→ Directive
In the entries below, find every line with "label" and copy it.

→ Data to process
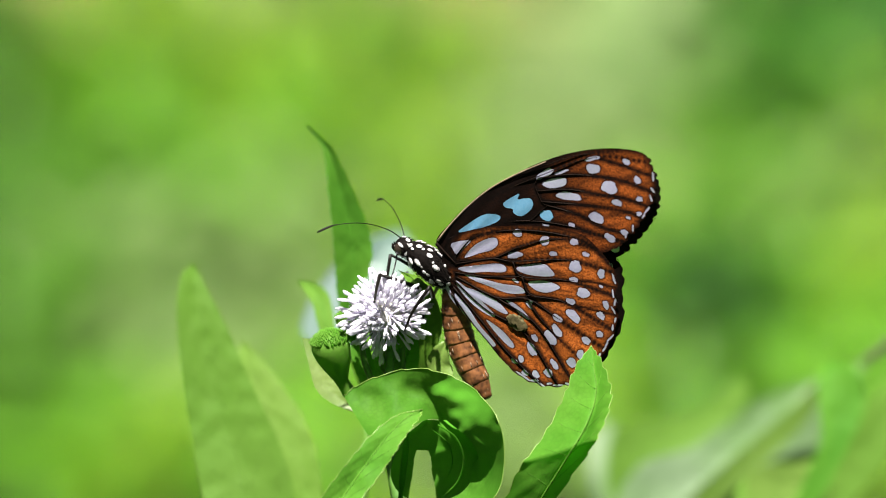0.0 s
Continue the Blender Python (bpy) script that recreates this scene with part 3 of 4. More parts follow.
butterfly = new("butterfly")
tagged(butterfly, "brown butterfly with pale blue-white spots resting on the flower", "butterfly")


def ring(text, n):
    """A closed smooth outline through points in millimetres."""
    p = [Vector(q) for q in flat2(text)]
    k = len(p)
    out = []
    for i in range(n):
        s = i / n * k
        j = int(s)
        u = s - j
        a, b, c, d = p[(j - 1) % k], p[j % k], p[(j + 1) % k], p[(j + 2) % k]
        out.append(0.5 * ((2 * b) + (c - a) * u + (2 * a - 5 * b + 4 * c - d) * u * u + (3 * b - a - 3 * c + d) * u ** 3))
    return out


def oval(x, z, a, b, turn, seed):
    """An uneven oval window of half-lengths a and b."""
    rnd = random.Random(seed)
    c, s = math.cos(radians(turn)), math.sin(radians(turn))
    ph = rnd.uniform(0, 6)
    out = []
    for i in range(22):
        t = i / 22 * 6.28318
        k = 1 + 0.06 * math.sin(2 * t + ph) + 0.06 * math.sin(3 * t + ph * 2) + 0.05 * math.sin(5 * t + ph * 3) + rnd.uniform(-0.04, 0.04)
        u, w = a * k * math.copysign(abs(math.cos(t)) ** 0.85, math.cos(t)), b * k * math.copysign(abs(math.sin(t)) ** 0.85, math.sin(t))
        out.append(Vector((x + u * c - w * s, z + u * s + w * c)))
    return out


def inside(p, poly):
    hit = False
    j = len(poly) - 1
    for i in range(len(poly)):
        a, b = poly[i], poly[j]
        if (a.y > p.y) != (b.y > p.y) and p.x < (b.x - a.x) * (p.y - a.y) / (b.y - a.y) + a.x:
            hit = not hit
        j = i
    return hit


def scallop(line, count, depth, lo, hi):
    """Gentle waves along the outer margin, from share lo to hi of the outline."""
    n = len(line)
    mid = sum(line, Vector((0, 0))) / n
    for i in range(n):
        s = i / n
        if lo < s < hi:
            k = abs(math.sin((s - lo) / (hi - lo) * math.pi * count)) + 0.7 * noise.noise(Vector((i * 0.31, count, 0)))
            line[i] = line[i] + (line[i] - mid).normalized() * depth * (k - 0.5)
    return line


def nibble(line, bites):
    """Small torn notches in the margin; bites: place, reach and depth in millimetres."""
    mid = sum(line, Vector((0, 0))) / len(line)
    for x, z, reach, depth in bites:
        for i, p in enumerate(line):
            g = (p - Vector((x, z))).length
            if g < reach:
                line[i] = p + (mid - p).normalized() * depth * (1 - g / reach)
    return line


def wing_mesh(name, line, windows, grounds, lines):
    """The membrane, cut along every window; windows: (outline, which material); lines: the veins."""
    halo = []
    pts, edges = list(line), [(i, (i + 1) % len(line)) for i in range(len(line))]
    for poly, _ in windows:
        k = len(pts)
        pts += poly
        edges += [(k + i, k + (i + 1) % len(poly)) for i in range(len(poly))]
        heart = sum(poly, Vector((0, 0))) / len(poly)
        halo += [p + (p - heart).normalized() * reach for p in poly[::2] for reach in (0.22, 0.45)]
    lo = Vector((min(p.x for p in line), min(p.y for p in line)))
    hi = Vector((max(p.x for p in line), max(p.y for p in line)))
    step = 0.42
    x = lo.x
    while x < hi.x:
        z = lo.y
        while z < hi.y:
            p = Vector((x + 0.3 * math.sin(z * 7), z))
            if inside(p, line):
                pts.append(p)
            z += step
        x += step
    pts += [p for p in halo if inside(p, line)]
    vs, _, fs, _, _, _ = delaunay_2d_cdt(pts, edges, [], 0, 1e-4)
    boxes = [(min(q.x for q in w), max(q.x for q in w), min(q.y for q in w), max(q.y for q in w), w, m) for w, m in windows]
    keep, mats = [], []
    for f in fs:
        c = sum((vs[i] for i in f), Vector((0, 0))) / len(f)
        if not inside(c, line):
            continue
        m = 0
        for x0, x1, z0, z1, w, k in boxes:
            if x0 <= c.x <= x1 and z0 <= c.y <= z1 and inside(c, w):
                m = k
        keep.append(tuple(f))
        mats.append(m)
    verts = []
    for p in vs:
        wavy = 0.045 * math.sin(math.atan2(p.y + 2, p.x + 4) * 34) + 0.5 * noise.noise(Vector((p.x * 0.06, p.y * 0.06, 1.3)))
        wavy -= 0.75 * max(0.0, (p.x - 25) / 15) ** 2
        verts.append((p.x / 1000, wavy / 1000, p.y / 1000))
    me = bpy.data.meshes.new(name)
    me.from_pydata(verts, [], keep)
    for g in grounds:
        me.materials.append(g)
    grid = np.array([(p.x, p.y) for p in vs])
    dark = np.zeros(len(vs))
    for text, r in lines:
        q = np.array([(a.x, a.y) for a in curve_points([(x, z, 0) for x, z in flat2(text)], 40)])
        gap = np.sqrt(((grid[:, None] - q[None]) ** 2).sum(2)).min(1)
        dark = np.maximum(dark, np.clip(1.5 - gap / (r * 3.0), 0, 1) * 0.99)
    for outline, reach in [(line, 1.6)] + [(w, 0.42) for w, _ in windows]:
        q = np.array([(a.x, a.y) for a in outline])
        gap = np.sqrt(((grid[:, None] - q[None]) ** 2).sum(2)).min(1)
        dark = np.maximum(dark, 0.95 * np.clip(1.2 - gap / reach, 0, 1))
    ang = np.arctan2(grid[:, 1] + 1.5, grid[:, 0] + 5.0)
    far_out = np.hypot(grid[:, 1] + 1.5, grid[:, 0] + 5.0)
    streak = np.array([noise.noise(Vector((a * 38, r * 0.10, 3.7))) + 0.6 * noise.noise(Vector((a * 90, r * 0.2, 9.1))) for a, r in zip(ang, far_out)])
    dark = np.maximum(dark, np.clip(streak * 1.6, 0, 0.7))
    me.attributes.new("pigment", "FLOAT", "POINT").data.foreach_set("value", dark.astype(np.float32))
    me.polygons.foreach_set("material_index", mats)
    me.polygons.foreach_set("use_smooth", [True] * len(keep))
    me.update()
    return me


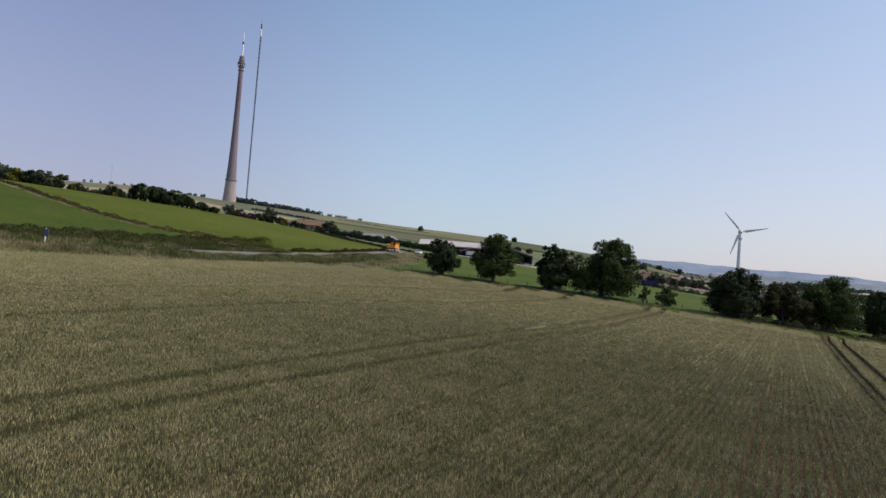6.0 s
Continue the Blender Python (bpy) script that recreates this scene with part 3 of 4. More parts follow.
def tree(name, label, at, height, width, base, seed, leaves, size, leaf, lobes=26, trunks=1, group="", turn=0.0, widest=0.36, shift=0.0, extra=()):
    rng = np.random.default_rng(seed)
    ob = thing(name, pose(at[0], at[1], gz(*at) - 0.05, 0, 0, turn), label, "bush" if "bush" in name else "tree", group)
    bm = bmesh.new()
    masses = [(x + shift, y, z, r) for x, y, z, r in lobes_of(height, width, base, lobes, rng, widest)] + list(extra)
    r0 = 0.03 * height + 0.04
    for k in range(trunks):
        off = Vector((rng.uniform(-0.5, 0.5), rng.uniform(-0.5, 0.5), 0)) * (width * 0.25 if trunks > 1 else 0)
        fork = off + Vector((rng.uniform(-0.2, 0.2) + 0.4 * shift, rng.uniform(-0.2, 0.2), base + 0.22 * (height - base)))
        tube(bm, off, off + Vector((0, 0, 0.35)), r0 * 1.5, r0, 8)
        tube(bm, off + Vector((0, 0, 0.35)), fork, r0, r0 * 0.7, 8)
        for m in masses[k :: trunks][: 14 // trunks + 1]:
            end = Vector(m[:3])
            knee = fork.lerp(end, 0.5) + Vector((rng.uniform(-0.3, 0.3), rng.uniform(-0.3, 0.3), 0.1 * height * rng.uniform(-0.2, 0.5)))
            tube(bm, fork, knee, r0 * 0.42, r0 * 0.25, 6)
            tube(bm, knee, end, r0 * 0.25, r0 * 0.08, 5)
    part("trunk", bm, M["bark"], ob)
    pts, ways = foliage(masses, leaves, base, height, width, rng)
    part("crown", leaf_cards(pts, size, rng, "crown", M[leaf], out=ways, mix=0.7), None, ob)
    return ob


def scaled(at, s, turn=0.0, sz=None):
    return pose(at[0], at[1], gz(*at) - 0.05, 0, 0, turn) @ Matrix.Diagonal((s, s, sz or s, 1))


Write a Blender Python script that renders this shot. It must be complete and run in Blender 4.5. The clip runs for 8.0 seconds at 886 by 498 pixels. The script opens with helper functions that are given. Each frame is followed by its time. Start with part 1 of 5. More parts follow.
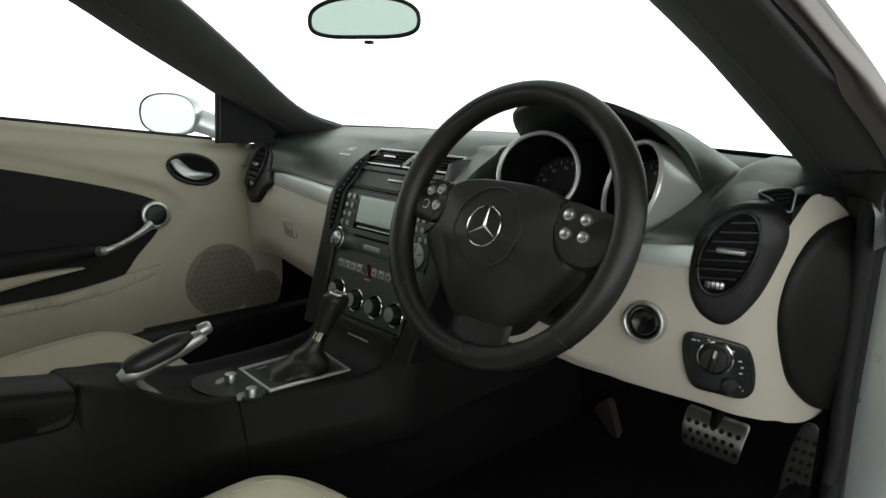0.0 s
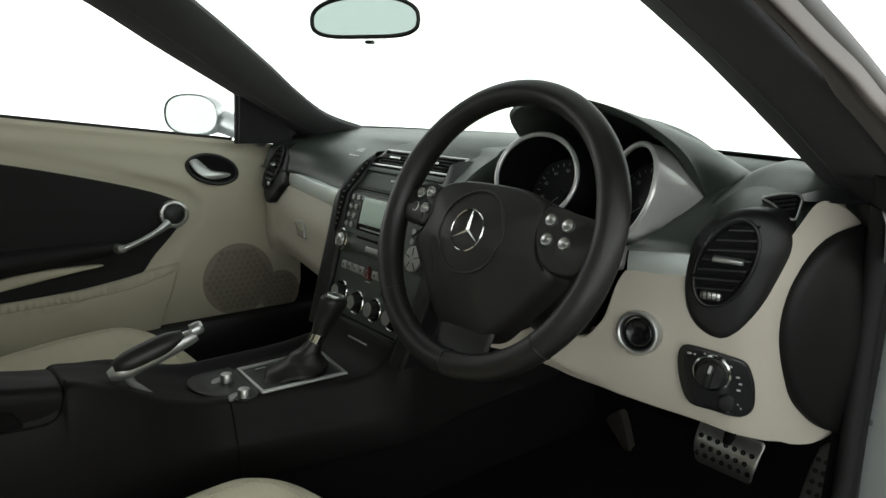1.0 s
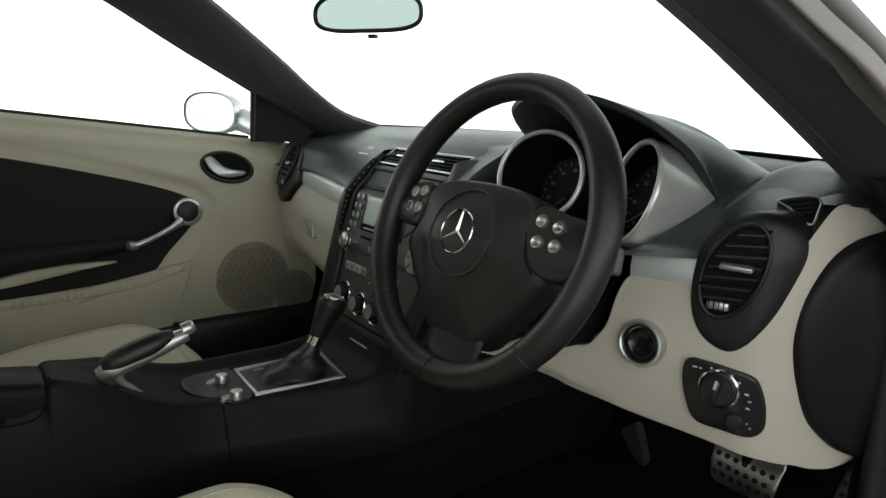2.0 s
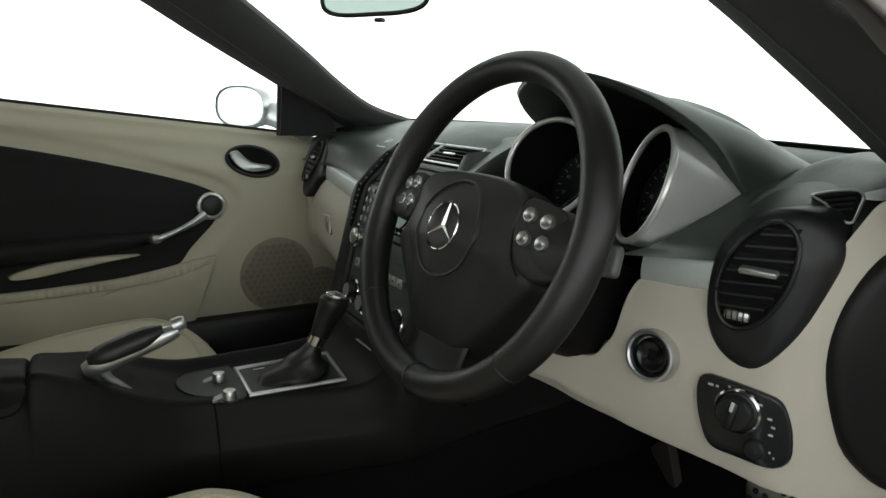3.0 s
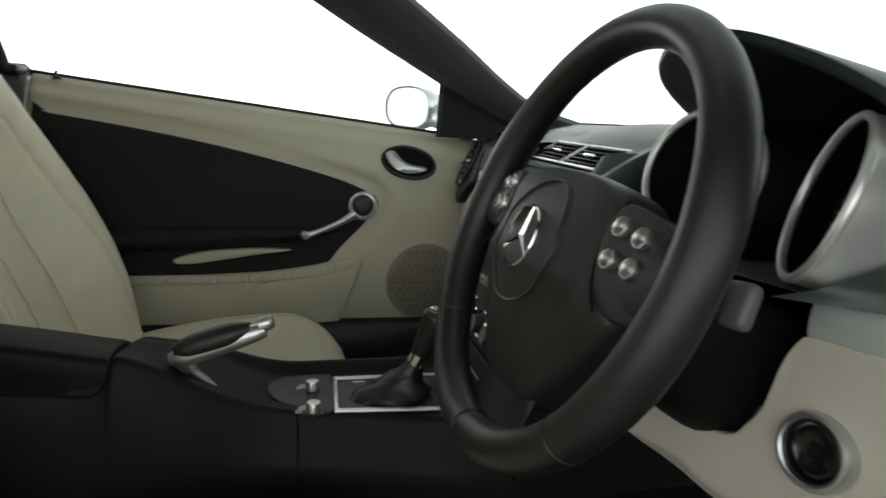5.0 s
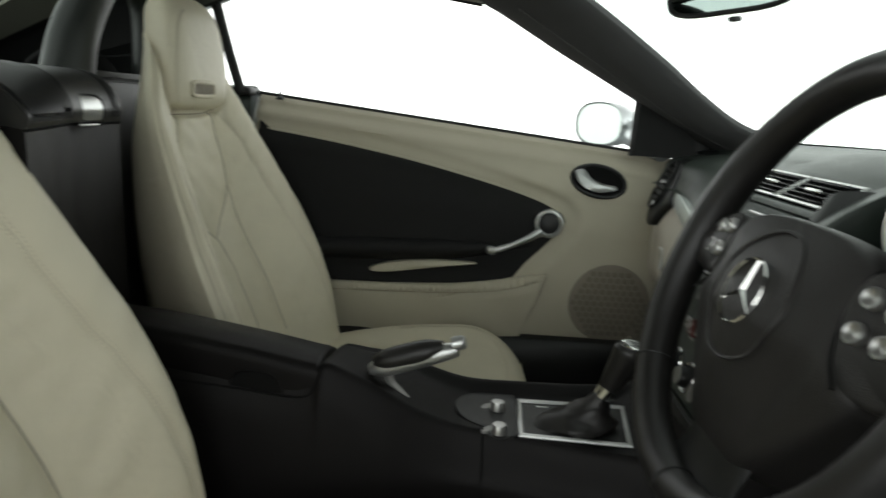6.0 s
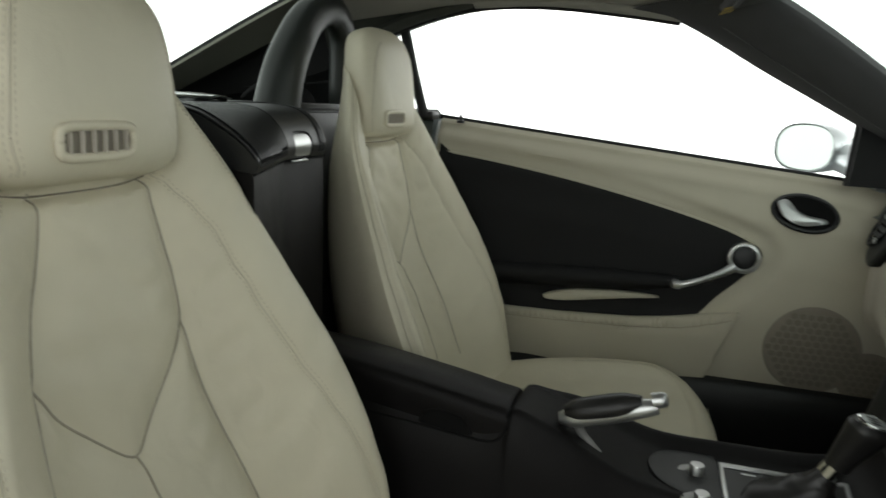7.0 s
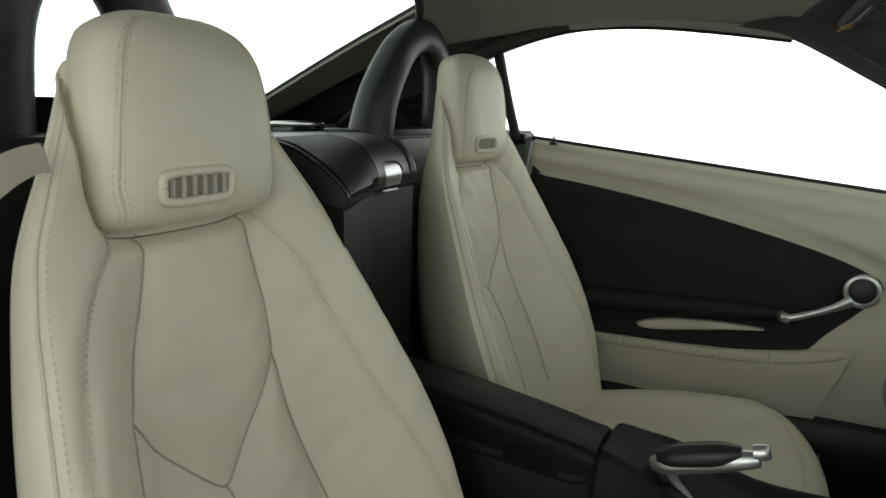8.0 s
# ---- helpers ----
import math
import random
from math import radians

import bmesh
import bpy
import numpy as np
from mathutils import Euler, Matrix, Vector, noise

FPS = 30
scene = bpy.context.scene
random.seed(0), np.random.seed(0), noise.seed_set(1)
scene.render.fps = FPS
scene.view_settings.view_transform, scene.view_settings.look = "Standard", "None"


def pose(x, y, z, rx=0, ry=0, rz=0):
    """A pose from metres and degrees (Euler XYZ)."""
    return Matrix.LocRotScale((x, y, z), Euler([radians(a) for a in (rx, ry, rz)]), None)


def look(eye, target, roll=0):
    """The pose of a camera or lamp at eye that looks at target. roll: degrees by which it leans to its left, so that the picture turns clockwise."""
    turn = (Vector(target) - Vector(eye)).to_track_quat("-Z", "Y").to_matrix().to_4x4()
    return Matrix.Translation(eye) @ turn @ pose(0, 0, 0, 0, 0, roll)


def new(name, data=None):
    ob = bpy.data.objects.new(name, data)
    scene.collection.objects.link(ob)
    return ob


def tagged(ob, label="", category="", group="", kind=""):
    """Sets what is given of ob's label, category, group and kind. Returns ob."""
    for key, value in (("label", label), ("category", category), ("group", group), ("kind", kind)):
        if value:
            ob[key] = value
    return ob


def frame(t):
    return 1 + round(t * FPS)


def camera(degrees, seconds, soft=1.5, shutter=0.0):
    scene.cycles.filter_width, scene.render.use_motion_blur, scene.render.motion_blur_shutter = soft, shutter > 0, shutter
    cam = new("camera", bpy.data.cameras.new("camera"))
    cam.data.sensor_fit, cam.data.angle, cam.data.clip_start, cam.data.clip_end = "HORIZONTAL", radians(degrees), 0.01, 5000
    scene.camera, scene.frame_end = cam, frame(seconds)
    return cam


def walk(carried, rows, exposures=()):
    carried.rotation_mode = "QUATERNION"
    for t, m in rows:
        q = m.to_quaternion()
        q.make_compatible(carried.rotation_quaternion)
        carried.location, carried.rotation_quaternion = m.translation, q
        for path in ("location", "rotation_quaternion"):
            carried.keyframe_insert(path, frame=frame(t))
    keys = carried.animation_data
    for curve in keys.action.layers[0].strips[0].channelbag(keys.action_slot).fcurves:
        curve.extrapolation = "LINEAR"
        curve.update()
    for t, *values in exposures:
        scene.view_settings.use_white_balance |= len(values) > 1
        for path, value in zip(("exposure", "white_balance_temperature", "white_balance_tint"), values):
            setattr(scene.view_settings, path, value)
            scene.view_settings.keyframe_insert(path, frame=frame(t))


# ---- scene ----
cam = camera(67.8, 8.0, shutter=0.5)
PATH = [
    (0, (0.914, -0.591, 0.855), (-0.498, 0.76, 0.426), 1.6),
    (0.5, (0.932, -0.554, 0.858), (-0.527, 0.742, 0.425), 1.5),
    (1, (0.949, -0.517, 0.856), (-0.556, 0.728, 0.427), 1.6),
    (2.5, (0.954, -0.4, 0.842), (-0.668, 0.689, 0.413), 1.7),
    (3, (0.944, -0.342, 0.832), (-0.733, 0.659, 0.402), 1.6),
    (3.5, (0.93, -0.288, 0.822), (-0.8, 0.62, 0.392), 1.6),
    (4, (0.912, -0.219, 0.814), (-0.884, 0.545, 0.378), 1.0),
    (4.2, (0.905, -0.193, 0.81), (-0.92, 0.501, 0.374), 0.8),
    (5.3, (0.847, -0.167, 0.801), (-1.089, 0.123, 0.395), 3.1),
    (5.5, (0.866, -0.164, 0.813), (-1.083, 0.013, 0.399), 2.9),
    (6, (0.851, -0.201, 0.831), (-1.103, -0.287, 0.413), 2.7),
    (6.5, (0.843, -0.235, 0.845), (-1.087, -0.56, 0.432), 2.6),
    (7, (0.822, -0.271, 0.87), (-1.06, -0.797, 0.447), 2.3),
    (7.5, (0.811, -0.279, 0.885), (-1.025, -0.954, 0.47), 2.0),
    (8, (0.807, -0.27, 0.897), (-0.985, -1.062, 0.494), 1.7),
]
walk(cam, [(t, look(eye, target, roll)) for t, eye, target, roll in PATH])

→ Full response
def tree(name, label, at, height, width, base, seed, leaves, size, leaf, lobes=26, trunks=1, group="", turn=0.0, widest=0.36, shift=0.0, extra=()):
    ob = thing(name, pose(at[0], at[1], gz(*at) - 0.05, 0, 0, turn), label, "bush" if "bush" in name else "tree", group)
def tagged(ob, label="", category="", group="", kind=""):
    """Sets what is given of ob's label, category, group and kind. Returns ob."""
    for key, value in (("label", label), ("category", category), ("group", group), ("kind", kind)):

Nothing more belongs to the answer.